The board’s nominating committee should take note of several important new developments regarding board diversity, and how they may be applicable to its composition and refreshment policies. 

This continued focus on diversity is driven in large part by a broad cross-section of interested parties, e.g., institutional investors, pension funds, employees/labor unions, state governments and other stakeholders (including, for example, sources of new business opportunities for the health system). This focus applies to nonprofit, publicly held and privately controlled health systems alike. 

Noteworthy developments for the nominating committee include willingness of some major companies (including those in the technology and transportation sectors) to adopt a version of the NFL’s “Rooney Rule”; the New York City Comptroller’s “Boardroom Accountability Project 2.0” (with its model board skills matrix); the Midwest Investor Diversity Initiative (with its “toolkit”); various proxy voting guidelines; and the controversial proposed California legislation that would, if enacted, institute gender quotas for corporate boards of public companies headquartered in the state.

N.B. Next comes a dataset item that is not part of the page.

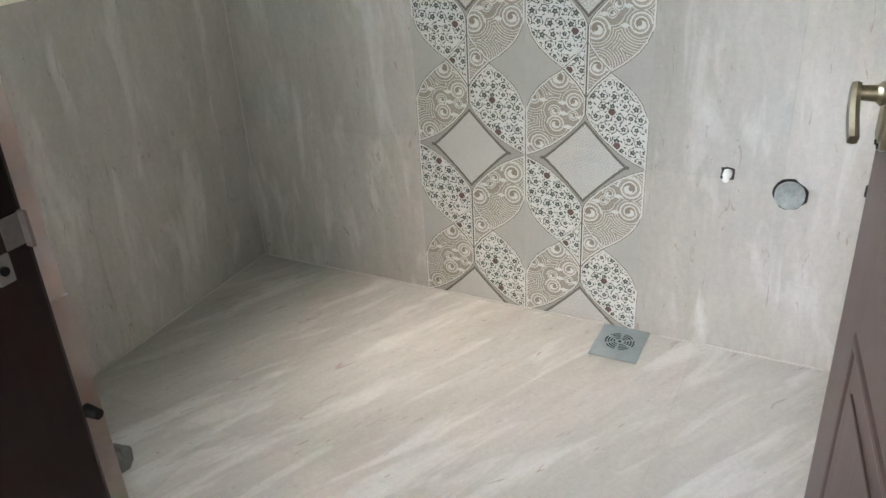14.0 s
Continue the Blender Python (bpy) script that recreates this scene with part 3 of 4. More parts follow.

Of course, some of these initiatives have met with criticism. For example, a bill intended to require public companies to disclose the gender of its board of directors, has yet to be presented for vote by the US House of Representatives. In addition, the proposed California quota legislation is encountering substantial opposition from the California Chamber of Commerce. Such challenges should not, however, be interpreted as a retreat from broader policy and societal commitments to decreasing unconscious bias, and increasing the number of women and minorities for board positions.

As with issues of cybersecurity, the unrelenting frequency of diversity-related information threatens to dull the board member senses to what is otherwise remains a vitally important governance principle (i.e., that diversity along multiple dimensions is critical to a high-functioning board). The general counsel can be very helpful in maintaining nominating committee focus on this issue.